A second travel limiting stop 38 is placed on the cable 11 at the rear end of the vehicle travel and when the switch 26 comes into engagement with the stop 38, it is actuated to again reverse the direction of rotation of the motor 19 so that the vehicle frame is again raised to lift the front wheel 34 off the cable and forward travel of the toy is repeated, with only the rear driving wheel 13 in contact with the cable.
It is possible that during forward movement of the toy, the rear driving wheel 13 may not engage the cable 11 with such precision as to assure engagement of the front wheel 34 with the cable when the toy body is lowered at the forward end of its travel. In such an event the front wheel will miss the cable and drop to some extent on one side of the cable or the other, but by that time the support member 18 will come in contact with the forward stop 22 and further dropping of the front end of the vehicle will thereby be prevented so that even under such unlikely conditions, the toy will remain in position on the cable.
Suitable electrical conductors (not shown) are of course suitably arranged to connect the switch 26 and the motor 19 in series to the batteries 33 which, as already indicated, may be housed in containers at the lower ends of the balancing yoke 16.
In order to provide the required low center of gravity for the toy, the balancing yoke 16 must extend considerably below and also to both sides of the toy body, and if the yoke were permanently attached to the mounting 15 on the axle 14 of the driving wheel 13, some problems may be encountered in compact packaging of the toy for purposes of shipment or storage. Thus, FIG. 5 shows an arrangement whereby such problems may be avoided in that the yoke is made in two separate pieces 16a, only one of which is shown, the yoke piece 16a being provided at its upper end with a pronged plug 39 which is separably connectable to a socket 40 in the mounting 15, thus permitting the yoke piece to be removed when the toy is not in use.
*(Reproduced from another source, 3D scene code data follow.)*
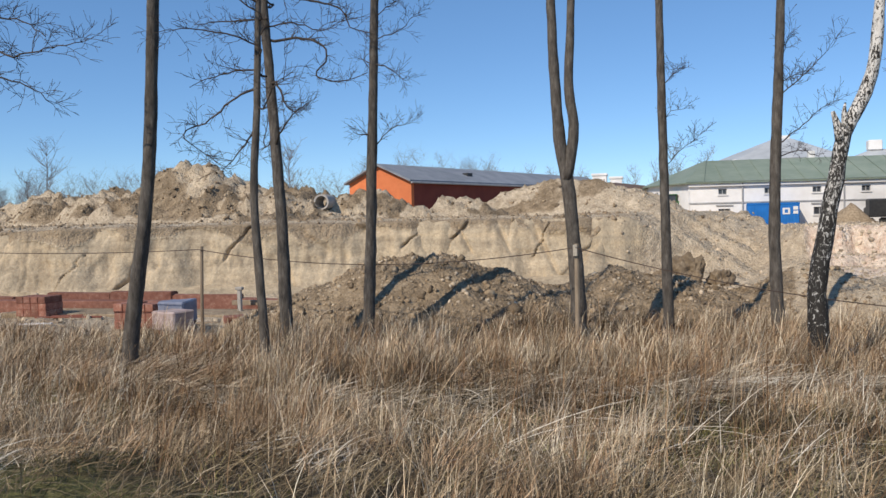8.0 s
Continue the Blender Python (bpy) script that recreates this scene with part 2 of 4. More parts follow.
def ground_material():
    m = bpy.data.materials.new("ground_soils")
    m.use_nodes = True
    nt = m.node_tree
    b = nt.nodes["Principled BSDF"]
    geo = nt.nodes.new("ShaderNodeNewGeometry")
    v = geo.outputs["Position"]
    big, mid, fine = tex(nt, 0.35, 5, 0.6, v), tex(nt, 2.2, 6, 0.65, v), tex(nt, 14, 6, 0.75, v)
    mp = nt.nodes.new("ShaderNodeMapping")
    mp.inputs["Scale"].default_value = (0.9, 0.9, 0.14)
    nt.links.new(v, mp.inputs[0])
    streak = tex(nt, 2.6, 5, 0.6, mp.outputs[0])
    mp2 = nt.nodes.new("ShaderNodeMapping")
    mp2.inputs["Scale"].default_value = (0.12, 0.12, 1.6)
    nt.links.new(v, mp2.inputs[0])
    strata = tex(nt, 1.6, 4, 0.55, mp2.outputs[0])
    sand = ramp(nt, streak.outputs[0], [(0.25, (0.324, 0.258, 0.180)), (0.42, (0.435, 0.358, 0.254)), (0.75, (0.546, 0.455, 0.326))])
    sand = mixc(nt, 0.5, sand, ramp(nt, strata.outputs[0], [(0.3, (0.6, 0.58, 0.56)), (0.5, (1, 0.98, 0.95)), (0.7, (1.2, 1.12, 1.0))]), "MULTIPLY")
    grey = ramp(nt, big.outputs[0], [(0.47, (0, 0, 0)), (0.62, (0.6, 0.6, 0.6))])
    sand = mixc(nt, grey, sand, mixc(nt, 1.0, sand, (0.68, 0.69, 0.7), "MULTIPLY"))
    dirt = ramp(nt, mid.outputs[0], [(0.25, (0.290, 0.231, 0.166)), (0.5, (0.468, 0.385, 0.279)), (0.75, (0.613, 0.519, 0.391))])
    clod = ramp(nt, mid.outputs[0], [(0.25, (0.123, 0.090, 0.058)), (0.5, (0.255, 0.196, 0.130)), (0.75, (0.405, 0.322, 0.221))])
    chalk = ramp(nt, mid.outputs[0], [(0.22, (0.416, 0.260, 0.190)), (0.42, (0.603, 0.470, 0.370)), (0.55, (0.686, 0.575, 0.460)), (0.78, (0.790, 0.710, 0.630))])
    turf = ramp(nt, fine.outputs[0], [(0.25, (0.03, 0.024, 0.014)), (0.5, (0.08, 0.06, 0.035)), (0.75, (0.16, 0.125, 0.075))])
    green = ramp(nt, fine.outputs[0], [(0.25, (0.06, 0.062, 0.022)), (0.5, (0.15, 0.145, 0.055)), (0.75, (0.28, 0.24, 0.11))])

    def attr(name):
        a = nt.nodes.new("ShaderNodeAttribute")
        a.attribute_name = name
        return a.outputs["Fac"]

    def soft(name):
        """An attribute's edge broken up by noise."""
        s = nt.nodes.new("ShaderNodeMath")
        s.operation = "MULTIPLY_ADD"
        nt.links.new(mid.outputs[0], s.inputs[0])
        s.inputs[1].default_value = 0.5
        nt.links.new(attr(name), s.inputs[2])
        return ramp(nt, s.outputs[0], [(0.62, (0, 0, 0)), (0.86, (1, 1, 1))])

    col = mixc(nt, soft("sand"), dirt, sand)
    col = mixc(nt, soft("clod"), col, clod)
    col = mixc(nt, soft("chalk"), col, chalk)
    col = mixc(nt, soft("turf"), col, turf)
    col = mixc(nt, soft("green"), col, green)
    col = mixc(nt, 0.6, col, ramp(nt, fine.outputs[0], [(0.3, (0.68, 0.67, 0.66)), (0.5, (1, 1, 1)), (0.7, (1.22, 1.2, 1.18))]), "MULTIPLY")
    col = mixc(nt, 0.5, col, ramp(nt, big.outputs[0], [(0.3, (0.75, 0.73, 0.72)), (0.7, (1.2, 1.18, 1.15))]), "MULTIPLY")
    stones = tex(nt, 9.0, vec=v, kind="ShaderNodeTexVoronoi")
    col = mixc(nt, 0.3, col, ramp(nt, stones.outputs["Color"], [(0.25, (0.7, 0.68, 0.66)), (0.6, (1.05, 1.05, 1.05)), (0.85, (1.35, 1.33, 1.3))]), "MULTIPLY")
    crumbs = tex(nt, 34, 4, 0.8, v)
    speck = ramp(nt, crumbs.outputs[0], [(0.34, (0.58, 0.56, 0.54)), (0.46, (1.04, 1.03, 1.02)), (0.58, (1.2, 1.19, 1.17)), (0.68, (1.75, 1.73, 1.7))])
    rough_soil = nt.nodes.new("ShaderNodeMapRange")   # the smooth cut shows fewer crumbs
    for i, q in enumerate((0.4, 1.0, 0.75, 0.25)):
        rough_soil.inputs[1 + i].default_value = q
    nt.links.new(attr("sand"), rough_soil.inputs[0])
    col = mixc(nt, rough_soil.outputs[0], col, mixc(nt, 1.0, col, speck, "MULTIPLY"))
    nt.links.new(col, b.inputs["Base Color"])
    b.inputs["Roughness"].default_value, b.inputs["Specular IOR Level"].default_value = 0.95, 0.15
    add = nt.nodes.new("ShaderNodeMath")
    nt.links.new(fine.outputs[0], add.inputs[0])
    nt.links.new(mid.outputs[0], add.inputs[1])
    sub = nt.nodes.new("ShaderNodeMath")
    sub.operation = "SUBTRACT"
    nt.links.new(add.outputs[0], sub.inputs[0])
    nt.links.new(stones.outputs["Distance"], sub.inputs[1])
    bp = nt.nodes.new("ShaderNodeBump")
    bp.inputs["Distance"].default_value = 0.07
    smooth = nt.nodes.new("ShaderNodeMapRange")   # the cut sand is smoother than the loose soils
    for i, q in enumerate((0.4, 1.0, 0.85, 0.3)):
        smooth.inputs[1 + i].default_value = q
    nt.links.new(attr("sand"), smooth.inputs[0])
    nt.links.new(smooth.outputs[0], bp.inputs["Strength"])
    nt.links.new(sub.outputs[0], bp.inputs["Height"])
    nt.links.new(bp.outputs[0], b.inputs["Normal"])
    return m


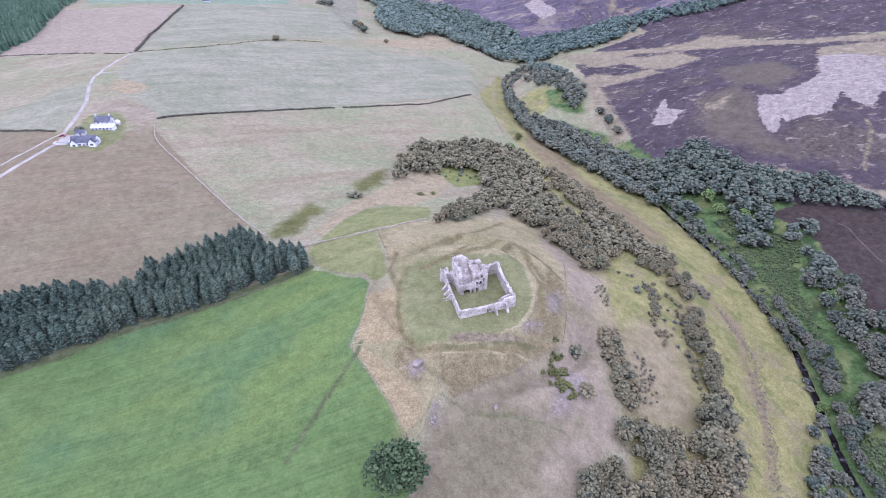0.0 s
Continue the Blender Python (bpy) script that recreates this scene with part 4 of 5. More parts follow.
grove("bare_scrub", "shrub", 2.4, 0.7, 1.5, [(78, 168), (84, 165), (86, 153), (82, 138), (76, 138), (77, 152)])
grove("bare_scrub", "shrub", 2.4, 0.7, 1.4, [(72, 212), (78, 208), (77, 194), (72, 190), (69, 200)])
grove("burn_wood", "broad", 7, 7, 11, [(107, 849), (154, 871), (209, 894), (250, 829), (234, 768), (178, 753), (135, 751), (95, 768)])
grove("burn_wood", "broad", 7, 5, 10, [(250, 832), (295, 828), (339, 823), (375, 821), (402, 821), (434, 852), (480, 850), (547, 896), (536, 868), (462, 815), (409, 795), (360, 783), (318, 787), (275, 790), (236, 777)])
grove("burn_shrubs", "broad", 9, 3, 5.5, [(545, 896), (619, 930), (663, 952), (770, 1006), (879, 1056), (872, 1044), (770, 994), (668, 940), (619, 918), (540, 880)])
grove("glen_wood", "broad", 8, 8, 13, [(-372, 1633), (-350, 1660), (-215, 1286), (-128, 1259), (-41, 1102), (8, 1032), (68, 915), (107, 849), (100, 766), (58, 774), (18, 801), (-24, 854), (-52, 826), (-101, 843), (-125, 933), (-129, 1037), (-199, 1180), (-291, 1391)])
grove("glen_wood", "broad", 13, 9, 14, [(-602, 2924), (-444, 2850), (-382, 2609), (-435, 2219), (-378, 1833), (-365, 1650), (-390, 1660), (-431, 1936), (-496, 2231)])
grove("glen_wood", "broad", 8, 5, 9, [(96, 765), (108, 775), (124, 735), (133, 690), (145, 672), (136, 662), (122, 690), (104, 735)])
grove("plantation", "spruce", 5.4, 11, 14, [(-765, 619), (-524, 549), (-479, 569), (-473, 624), (-523, 772), (-563, 912), (-629, 1021), (-676, 994), (-749, 912), (-1053, 896)])
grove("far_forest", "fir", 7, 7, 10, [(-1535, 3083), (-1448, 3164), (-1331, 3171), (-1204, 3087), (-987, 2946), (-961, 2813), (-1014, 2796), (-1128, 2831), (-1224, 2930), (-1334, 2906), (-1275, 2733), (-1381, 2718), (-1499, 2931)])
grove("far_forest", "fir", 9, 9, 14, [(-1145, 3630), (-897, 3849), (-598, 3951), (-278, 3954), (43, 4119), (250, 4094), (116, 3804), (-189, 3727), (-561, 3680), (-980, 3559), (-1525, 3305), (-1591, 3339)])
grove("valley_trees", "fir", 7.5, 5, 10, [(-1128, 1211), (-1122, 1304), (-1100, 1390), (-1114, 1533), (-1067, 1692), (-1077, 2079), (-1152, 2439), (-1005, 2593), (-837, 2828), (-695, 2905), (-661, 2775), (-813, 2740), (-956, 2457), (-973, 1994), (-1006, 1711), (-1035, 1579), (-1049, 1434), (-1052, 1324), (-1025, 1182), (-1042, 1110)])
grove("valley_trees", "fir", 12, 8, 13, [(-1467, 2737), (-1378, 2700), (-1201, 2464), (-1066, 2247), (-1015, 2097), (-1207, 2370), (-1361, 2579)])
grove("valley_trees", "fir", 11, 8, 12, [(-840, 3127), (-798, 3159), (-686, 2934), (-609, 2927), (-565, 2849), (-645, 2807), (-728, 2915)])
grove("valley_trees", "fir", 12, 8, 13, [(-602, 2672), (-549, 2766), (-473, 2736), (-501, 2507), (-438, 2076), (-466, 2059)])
grove("spruce_belt", "spruce", 3.9, 12, 13.6, [(-230, 108), (-200, 125), (-176, 141), (-158, 152), (-142, 164), (-116, 176), (-87, 191), (-68, 199), (-64, 203), (-75, 210), (-91, 212), (-97, 224), (-103, 229), (-112, 224), (-127, 211), (-143, 198), (-142, 190), (-148, 183), (-169, 184), (-182, 179), (-208, 168), (-235, 145)])



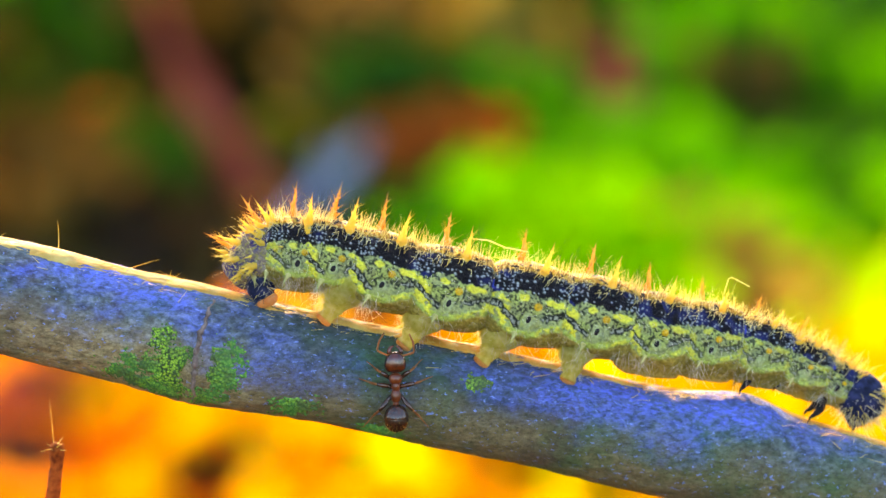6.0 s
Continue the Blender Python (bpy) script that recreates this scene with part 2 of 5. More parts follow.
def tube(bm, pts, radii, sides=8, cap=True):
    """A round tube through points, with a radius at each."""
    pts = [Vector(p) for p in pts]
    rings = []
    up = Vector((0.13, 0.31, 0.94))
    for i, p in enumerate(pts):
        d = (pts[min(i + 1, len(pts) - 1)] - pts[max(i - 1, 0)]).normalized()
        if abs(d.dot(up)) > 0.97:
            up = Vector((0.9, 0.3, 0.1))
        a = d.cross(up).normalized()
        b = d.cross(a).normalized()
        up = -b
        rings.append([bm.verts.new(p + radii[i] * (math.cos(k * math.tau / sides) * a + math.sin(k * math.tau / sides) * b)) for k in range(sides)])
    for r0, r1 in zip(rings, rings[1:]):
        for k in range(sides):
            bm.faces.new((r0[k], r0[(k + 1) % sides], r1[(k + 1) % sides], r1[k]))
    if cap:
        bm.faces.new(rings[0][::-1])
        bm.faces.new(rings[-1])
    return bm


def blob(bm, centre, radii, turn=None, seg=20, rings=14, lump=0.0):
    """An ellipsoid with slight lumps."""
    m = Matrix.Translation(centre) @ (turn or Matrix()) @ Matrix.Diagonal((*radii, 1))
    made = bmesh.ops.create_uvsphere(bm, u_segments=seg, v_segments=rings, radius=1.0, matrix=m)
    if lump:
        for v in made["verts"]:
            d = v.co - Vector(centre)
            v.co += d * lump * noise.noise(v.co * 2600)
    return bm


def hair(bm, base, way, length, radius, bend, rng, steps=4):
    """One thin curved bristle."""
    way = Vector(way).normalized()
    side = Vector((rng.uniform(-1, 1), rng.uniform(-1, 1), rng.uniform(-1, 1)))
    pts = []
    for i in range(steps + 1):
        f = i / steps
        pts.append(Vector(base) + way * length * f + side * bend * length * f * f)
    tube(bm, pts, [radius * (1 - 0.8 * i / steps) for i in range(steps + 1)], 3, False)


def smooth(a, b, x):
    t = min(1.0, max(0.0, (x - a) / (b - a)))
    return t * t * (3 - 2 * t)


# ---- the ground and what grows and lies on it ----
def ground_height(x, y):
    h = 0.003 * noise.noise((x * 5, y * 5, 0)) + 0.04 * smooth(1.15, 1.6, y) + 0.10 * smooth(1.6, 4, y)
    return h * (1 - smooth(6, 15, abs(x))) * (1 - smooth(8, 20, y))


def build_ground():
    bm = bmesh.new()

    def steps(lo, hi, mid, n):
        inner = list(np.linspace(-mid, mid, n))
        outer = [mid * 1.35 ** k for k in range(1, 24)]
        return [v for v in [-o for o in reversed(outer)] + inner + outer if lo <= v <= hi]

    xs, ys = steps(-900, 900, 1.2, 90), steps(-900, 900, 1.8, 120)
    grid = [[bm.verts.new((x, y, ground_height(x, y))) for x in xs] for y in ys]
    for r0, r1 in zip(grid, grid[1:]):
        for i in range(len(xs) - 1):
            bm.faces.new((r0[i], r0[i + 1], r1[i + 1], r1[i]))
    tagged(link_bm("ground", bm, SOIL), "woodland floor of brown soil and crumbled leaf litter", "ground", kind="structure")


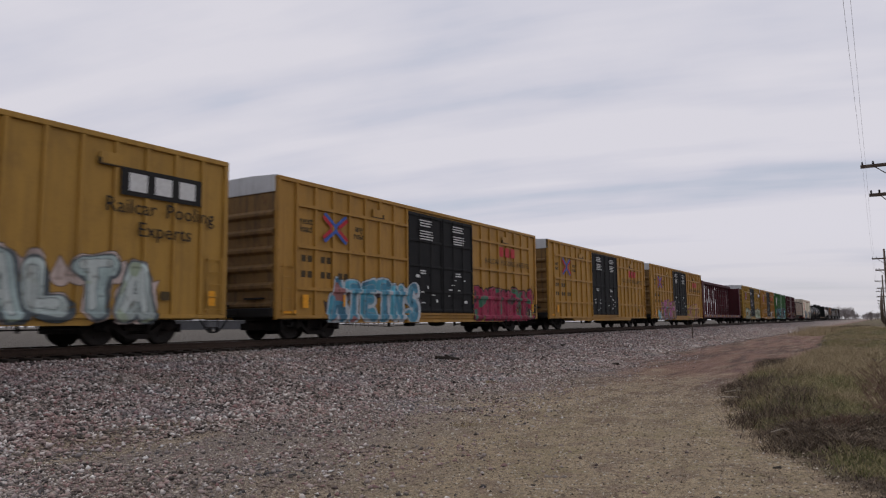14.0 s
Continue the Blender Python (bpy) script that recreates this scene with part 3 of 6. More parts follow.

The prongs of the plug 39 may be electrically insulated from each other and in circuit with different poles of the batteries at the ends of the yoke, and appropriate electrical connections may be made from the socket 40 to the switch 26 and motor 19 so that the electrical circuit through the pug and socket 39, 40 is automatically interrupted when the yoke members 16a are separated from the toy body is automatically reestablished when the yoke members are installed in their position. If the yoke members 16a, the switch arm 25 and the motor supporting member 18 are formed from metal, they may in themselves be used as the ground portion of the electrical circuit and may be hollow to accommodate wires of the rest of the circuit, thus making the use of double conductors unnecessary.